Sunday, August 2, 2009

Engaging in conversation

When we suggest to people that they should stop eating animals it is no small thing. We’re proposing a major change in lifestyle and eating habits, implying that animal slavery is morally wrong and animal food is crap food. That’s one powerful statement which non-vegans, being on the defensive, don’t want to hear about. But that’s what vegans do want to talk about.
So, that’s what we are doing, stimulating debate, encouraging others to discuss these issues. Which means we have to be doubly careful that our motives are genuine. If any discussion gets going, we shouldn’t be in it for any self aggrandisement or to score points. We should be trying to engage people on this subject for their benefit alone.
It’s not a win-win game. We aren’t trying to get the first punch in. We don’t want to force a submission. Quite the opposite, we’re trying to listen to people’s genuine concerns and beyond that, to establish how to talk matters through without the use of high emotion. In that way there can be a free flow of ideas and opinions, each one developing out of the other (which is how a stimulating conversation develops whatever the subject is). So, if we’re ‘discussing’ animal rights we are all learning. Which means we’re all benefiting from each other on different levels, helping to understand one another’s way of thinking, refining our own thought processes as we go along. Importantly we’re learning how to listen.
Since it’s not a win-win game and it’s not about watching for mistakes, or getting to that point where we can prove the other person is wrong, and it’s not about pretending to listen just waiting for openings to jump in again with what we want to say. It’s conversation. And on this subject just to converse is valuable in itself. It airs the arguments and tests relationships by getting to know how far we can go with each other.

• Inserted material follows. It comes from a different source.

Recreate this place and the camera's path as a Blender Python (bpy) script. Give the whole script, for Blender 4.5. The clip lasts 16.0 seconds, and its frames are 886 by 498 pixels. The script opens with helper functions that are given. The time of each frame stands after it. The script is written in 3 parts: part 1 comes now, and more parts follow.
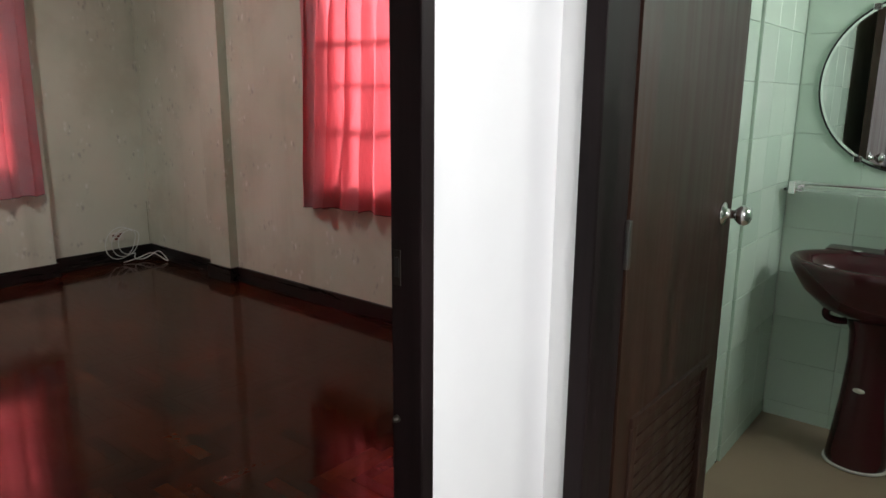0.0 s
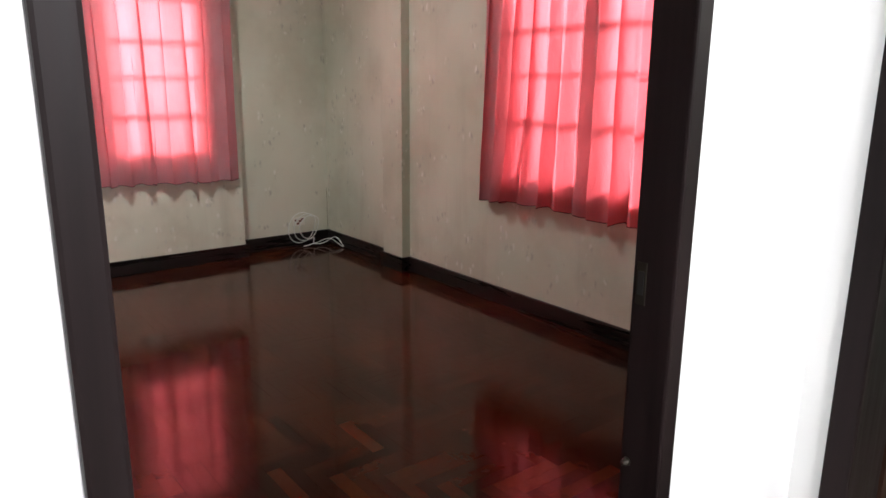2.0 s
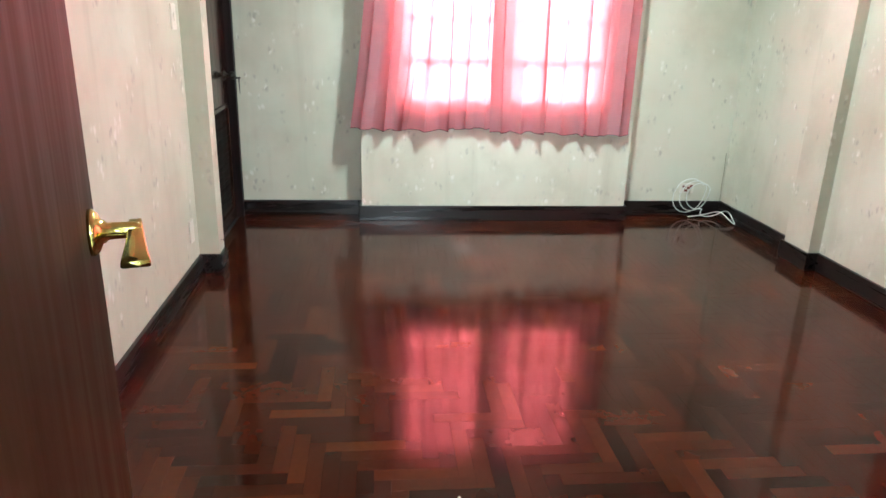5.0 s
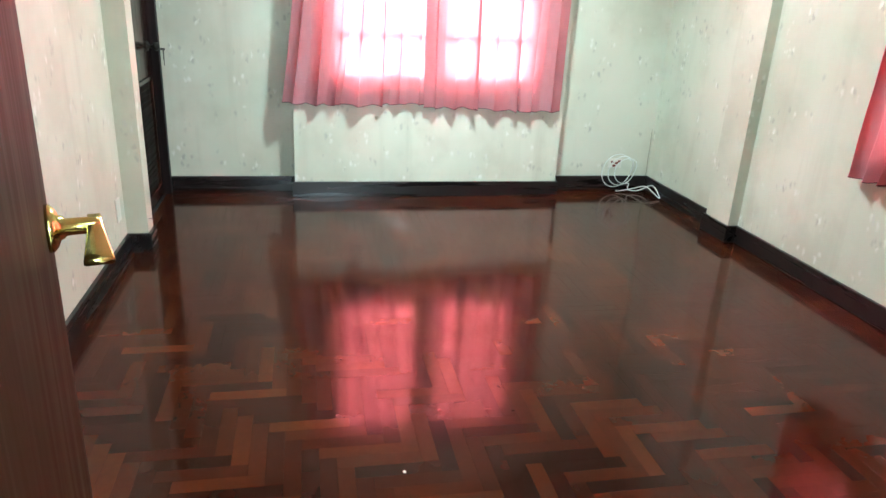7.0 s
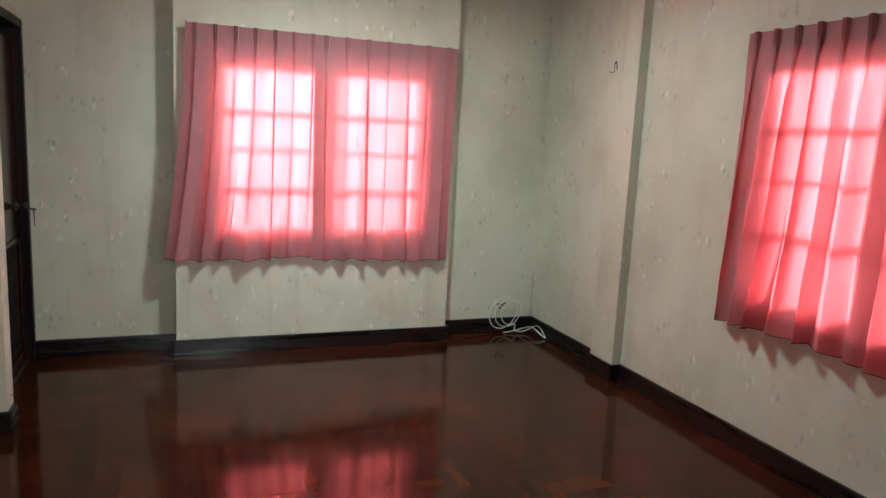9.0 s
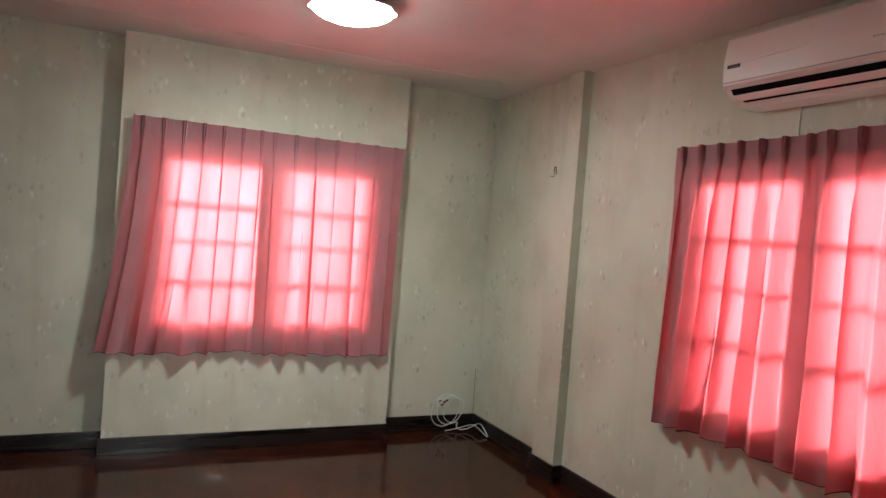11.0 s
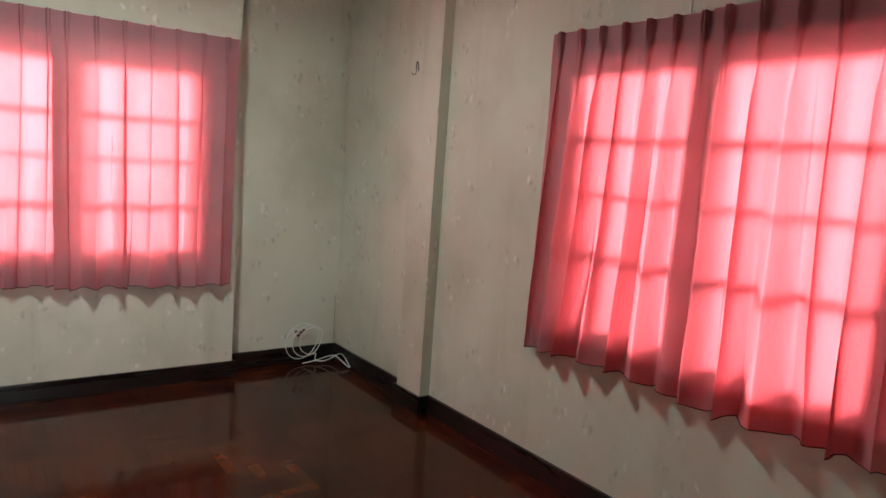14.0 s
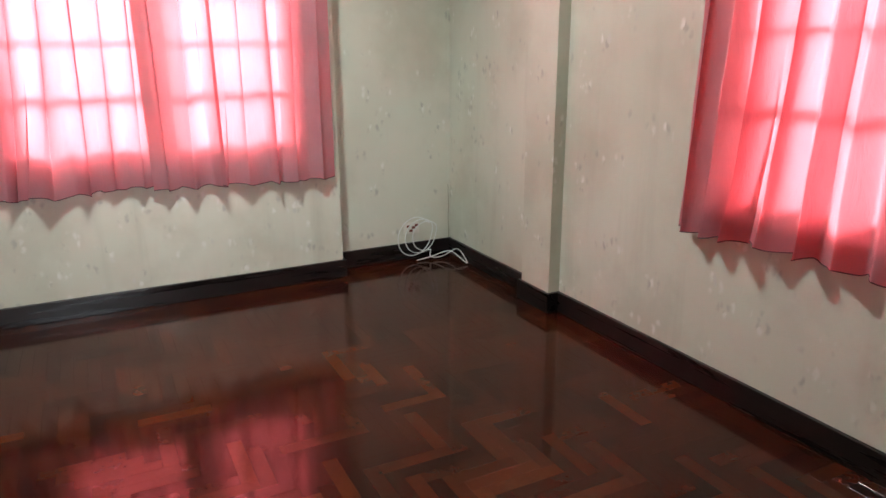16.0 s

Even if we’re feeling a bit marginalised, as minority vegans in a sea of omnivores, even when we’re feeling out-gunned by the majority, we still shouldn’t want to crush the opposition view. If we try they’ll simply run away. Vegans have to be not too pushy even when we are given an opportunity to say something irrefutable. It’s so subtle, especially when we’re talking to a friend who might already have a pretty good idea where we’re coming from.
Our normal everyday conversations are usually largely unselfconscious, in as much as we are merely speaking spontaneously. But in ‘serious’ conversations we’re much more likely to have our own agenda, and if we have opposing views to each other (views which act as the stamp of our identity), by expressing them too hard we can easily put a strain on our friendships. And it works in the opposite way too. If we’re afraid to offend friends it might inhibit our freedom of expression, and then we find ourselves walking on egg shells, and nothing useful is achieved. [Which is a bit like parents of adult children having to hold their tongues to minimise strain on relations with over-confident and now-grown-up offspring. If an argument arises and the younger person’s defence barriers go up too quickly, there’s danger. It’s rather the same with talking to anyone uninitiated in issues concerning animal rights or veganism - vegans are likely to find themselves in a delicate position, and we need to know how to defuse a situation before it flares up. I’m only mentioning all this because things can seem to get dangerous quite quickly, when discussing animal rights.